- _Directions for this task_: Each line from the top of the listing through the one holding "return np.interp(z, [9, 21, 36, 52], [-23.5, -23, -20.5, -17.6])" should be restated word for word, with nothing added and no pictures.

- _Data provided_:
__________

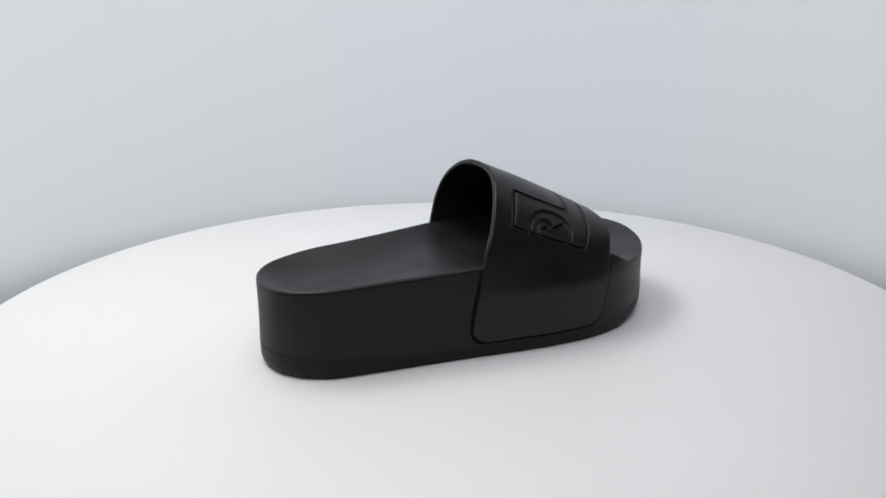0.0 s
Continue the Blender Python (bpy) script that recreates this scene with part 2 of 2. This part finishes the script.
def panel_end(z, inner, r):
    """x of the strap's rear (r = 0) or front (r = 1) edge where it runs down the sole's side."""
    if inner:
        return np.interp(z, [9, 28, 39, 55], [-5.5, -4.2, -2, 1.5]) if r == 0 else np.interp(z, [9, 18, 29, 41, 50], [73, 76.2, 79, 81.2, 83])
    return np.interp(z, [9, 21, 36, 52], [-23.5, -23, -20.5, -17.6]) if r == 0 else np.interp(z, [9, 22, 39, 52], [57.2, 61.2, 64.9, 67.7])


def strap_column(r):
    """One line over the strap, from the lower edge of one side to the other, at r from rear (0) to front (1)."""
    ends = []
    for inner in (False, True):
        x0, x1 = panel_end(14, inner, 0), panel_end(14, inner, 1)
        d = min(r, 1 - r) * (x1 - x0)
        big = 9.0
        foot = 9.0 if d >= big else 9.0 + big - math.sqrt(max(big * big - (big - d) ** 2, 0))
        pts = []
        for w in np.linspace(0, 1, 6):
            z = foot + (38 - foot) * w
            x = panel_end(z, inner, 0) * (1 - r) + panel_end(z, inner, 1) * r
            y = side_y(x, inner)
            pts.append((x, y + PROUD if inner else y - PROUD, z))
        ends.append(pts)
    arch = []
    for k, (a, b) in enumerate(zip(REAR, FRONT)):
        p = np.array(a) * (1 - r) + np.array(b) * r
        swell = 4 * r * (1 - r)
        lean = math.cos(math.pi * k / (len(REAR) - 1))
        p[1] -= 1.9 * swell * lean
        p[2] += 0.9 * swell * (1 - lean * lean)
        arch.append(tuple(p))
    c = spline(ends[0] + arch + ends[1][::-1], 16)
    along = np.r_[0, np.cumsum(np.linalg.norm(np.diff(c, axis=0), axis=1))]
    return c, along


def strap_grid():
    grid = np.empty((COLS, ROWS, 3))
    for i, r in enumerate(np.linspace(0, 1, COLS)):
        c, along = strap_column(r)
        want = np.linspace(0, along[-1], ROWS)
        for k in range(3):
            line = np.interp(want, along, c[:, k])
            grid[i, :, k] = line
            easy = np.convolve(np.pad(line, 20, "edge"), EASE, "valid")
            far = np.clip((np.minimum(want, want[-1] - want) - 12) / 10, 0, 1)
            grid[i, :, k] = line * (1 - far) + easy * far
    return grid


# engraved lines, as (rear 0 to front 1, outer foot 0 to inner foot 1) of the strap
ANGLE_SHAPE = [(0.169, 0.379), (0.155, 0.280), (0.764, 0.229), (0.846, 0.469), (0.668, 0.481), (0.648, 0.352)]
BIG_RING = [(0.608, 0.781), (0.709, 0.747), (0.797, 0.695), (0.835, 0.645), (0.835, 0.588), (0.793, 0.540), (0.725, 0.508), (0.640, 0.490),
    (0.542, 0.483), (0.414, 0.488), (0.306, 0.507), (0.241, 0.541), (0.207, 0.575), (0.187, 0.613), (0.183, 0.654), (0.201, 0.695),
    (0.244, 0.728), (0.321, 0.753), (0.411, 0.771), (0.539, 0.782)]
HALF_MOON = [(0.459, 0.589), (0.397, 0.593), (0.344, 0.610), (0.325, 0.636), (0.341, 0.658), (0.380, 0.674), (0.438, 0.681)]
SLOT_LOW = [(0.571, 0.590), (0.641, 0.595), (0.693, 0.612), (0.714, 0.637), (0.707, 0.662), (0.671, 0.683), (0.623, 0.697)]
SLOT_TAIL = [(0.623, 0.697), (0.612, 0.735), (0.608, 0.781)]
SLOT_TOP = [(0.576, 0.590), (0.565, 0.625), (0.558, 0.660), (0.552, 0.712), (0.548, 0.755), (0.539, 0.782)]
SMALL_RING = [(0.290, 0.268), (0.295, 0.298), (0.342, 0.320), (0.419, 0.331), (0.497, 0.330), (0.575, 0.316), (0.624, 0.290), (0.635, 0.263),
    (0.616, 0.242)]
SMALL_ARCH = [(0.358, 0.263), (0.351, 0.288), (0.385, 0.303), (0.434, 0.303), (0.471, 0.290)]
SMALL_BAR = [(0.479, 0.281), (0.571, 0.297)]
SMALL_HOOK = [(0.411, 0.257), (0.395, 0.277), (0.432, 0.284)]


def straight(points, closed=False):
    p = np.array(points + points[:1] if closed else points, float)
    return np.vstack([a + (b - a) * np.linspace(0, 1, 60)[:, None] for a, b in zip(p, p[1:])])


def carve(grid):
    """Depth of the engraved lines at each point of the strap, in millimetres."""
    width = np.array([82.0, 212.0])
    r, s = np.meshgrid(np.linspace(0, 1, COLS), np.linspace(0, 1, ROWS), indexing="ij")
    here = np.c_[r.ravel(), s.ravel()] * width
    depth = np.zeros(len(here))
    moon = np.vstack([spline(HALF_MOON, 14), straight([HALF_MOON[-1], HALF_MOON[0]])])
    for line, deep, wide in ((straight(ANGLE_SHAPE, True), 1.7, 0.68), (spline(BIG_RING, 20), 1.7, 0.68), (moon, 1.7, 0.66),
                             (np.vstack([spline(SLOT_LOW, 14), straight(SLOT_TAIL), spline(SLOT_TOP, 20)]), 1.7, 0.66),
                             (spline(SMALL_RING, 14), 1.8, 1.1), (spline(SMALL_ARCH, 14), 1.5, 0.95),
                             (straight(SMALL_BAR), 1.5, 0.9), (spline(SMALL_HOOK, 14), 1.4, 0.85)):
        line = line * width
        near = np.where(((here > line.min(0) - 4) & (here < line.max(0) + 4)).all(1))[0]
        for part in np.array_split(near, max(1, len(near) // 4000)):
            d = np.sqrt(((here[part, None] - line[None]) ** 2).sum(2).min(1))
            cutting = deep * np.exp(-(d / wide) ** 3) - 0.26 * np.exp(-((d - 1.4) / 0.5) ** 2)
            depth[part] = np.where(np.abs(cutting) > np.abs(depth[part]), cutting, depth[part])
    return depth.reshape(COLS, ROWS)


def strap(sandal, grid):
    du, dv = np.gradient(grid, axis=0), np.gradient(grid, axis=1)
    nrm = np.cross(du, dv)
    nrm /= np.linalg.norm(nrm, axis=2)[..., None]
    if nrm[COLS // 2, ROWS // 2, 2] < 0:
        nrm = -nrm
    depth = carve(grid)[..., None]
    # rounded edge all round: outer sheet, three edge rings, inner sheet
    e = np.minimum(np.arange(COLS), np.arange(COLS)[::-1])[:, None] * 0.38
    g = np.minimum(np.arange(ROWS), np.arange(ROWS)[::-1])[None, :] * 0.40
    edge = np.minimum(e, g)
    droop = np.where(edge < 1.1, 1.1 - np.sqrt(np.maximum(1.21 - (1.1 - edge) ** 2, 0)), 0)[..., None]
    outer = grid - nrm * (depth + droop)
    inner = grid - nrm * 2.8
    v = np.vstack([outer.reshape(-1, 3), inner.reshape(-1, 3)]) / 1000
    at = lambda i, j: i * ROWS + j
    half = COLS * ROWS
    f = []
    for i in range(COLS - 1):
        for j in range(ROWS - 1):
            q = (at(i, j), at(i + 1, j), at(i + 1, j + 1), at(i, j + 1))
            f.append(q)
            f.append(tuple(k + half for k in q[::-1]))
    border = [at(i, 0) for i in range(COLS)] + [at(COLS - 1, j) for j in range(1, ROWS)] + \
             [at(i, ROWS - 1) for i in range(COLS - 2, -1, -1)] + [at(0, j) for j in range(ROWS - 2, 0, -1)]
    for a, b in zip(border, border[1:] + border[:1]):
        f.append((b, a, a + half, b + half))
    return mesh_ob("strap", v, f, RUBBER, sandal, "broad moulded black rubber strap with engraved shapes")


def lean_table(grid, inner):
    """How far the sole's wall draws in to stay inside the strap, for x from -60 to 110 and z from 20 to 62."""
    xs, zs = np.arange(-60, 111), np.arange(20, 63)
    table = np.zeros((len(xs), len(zs)))
    legs = grid[:, ROWS // 2:][:, ::-1] if inner else grid[:, :ROWS // 2]
    edge = side_y(xs, inner)
    for k, z in enumerate(zs):
        x, y = (np.array([np.interp(z, leg[:200, 2], leg[:200, c]) for leg in legs]) for c in (0, 1))
        gap = (edge - np.interp(xs, x, y)) * (1 if inner else -1)
        need = np.maximum(gap + 0.9 + 0.9 * ease(38, 46, z) * ease(x[0] + 1, x[0] + 5, xs) * ease(x[-1] - 1, x[-1] - 5, xs), 0)
        low, high = need[np.abs(xs - x[0]).argmin()], need[np.abs(xs - x[-1]).argmin()]
        need = np.where(xs < x[0], low * (1 - ease(x[0] - 1, x[0] - 13, xs)), need)
        table[:, k] = np.where(xs > x[-1], high * (1 - ease(x[-1] + 0.5, x[-1] + 14, xs)), need)
    return table


GRID = strap_grid()
DRAWN_IN = {inner: lean_table(GRID, inner) for inner in (True, False)}


def slide_sandal():
    sandal = tagged(new("platform_slide"), "black rubber platform slide sandal with a broad engraved strap", "sandal")
    sole_parts(sandal, GRID)
    strap(sandal, GRID)
    return sandal


sandal = slide_sandal()
START, RATE = 32.3, 18.334


def motions():
    turns = [(t / 2, pose(0, 0, 0, 0, 0, START + RATE * t / 2)) for t in range(33)]
    walk(sandal, turns)
    walk(turntable, turns)


motions()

__________

- _The result_:
0.0 s
Continue the Blender Python (bpy) script that recreates this scene with part 2 of 2. This part finishes the script.
def panel_end(z, inner, r):
    """x of the strap's rear (r = 0) or front (r = 1) edge where it runs down the sole's side."""
    if inner:
        return np.interp(z, [9, 28, 39, 55], [-5.5, -4.2, -2, 1.5]) if r == 0 else np.interp(z, [9, 18, 29, 41, 50], [73, 76.2, 79, 81.2, 83])
    return np.interp(z, [9, 21, 36, 52], [-23.5, -23, -20.5, -17.6]) if r == 0 else np.interp(z, [9, 22, 39, 52], [57.2, 61.2, 64.9, 67.7])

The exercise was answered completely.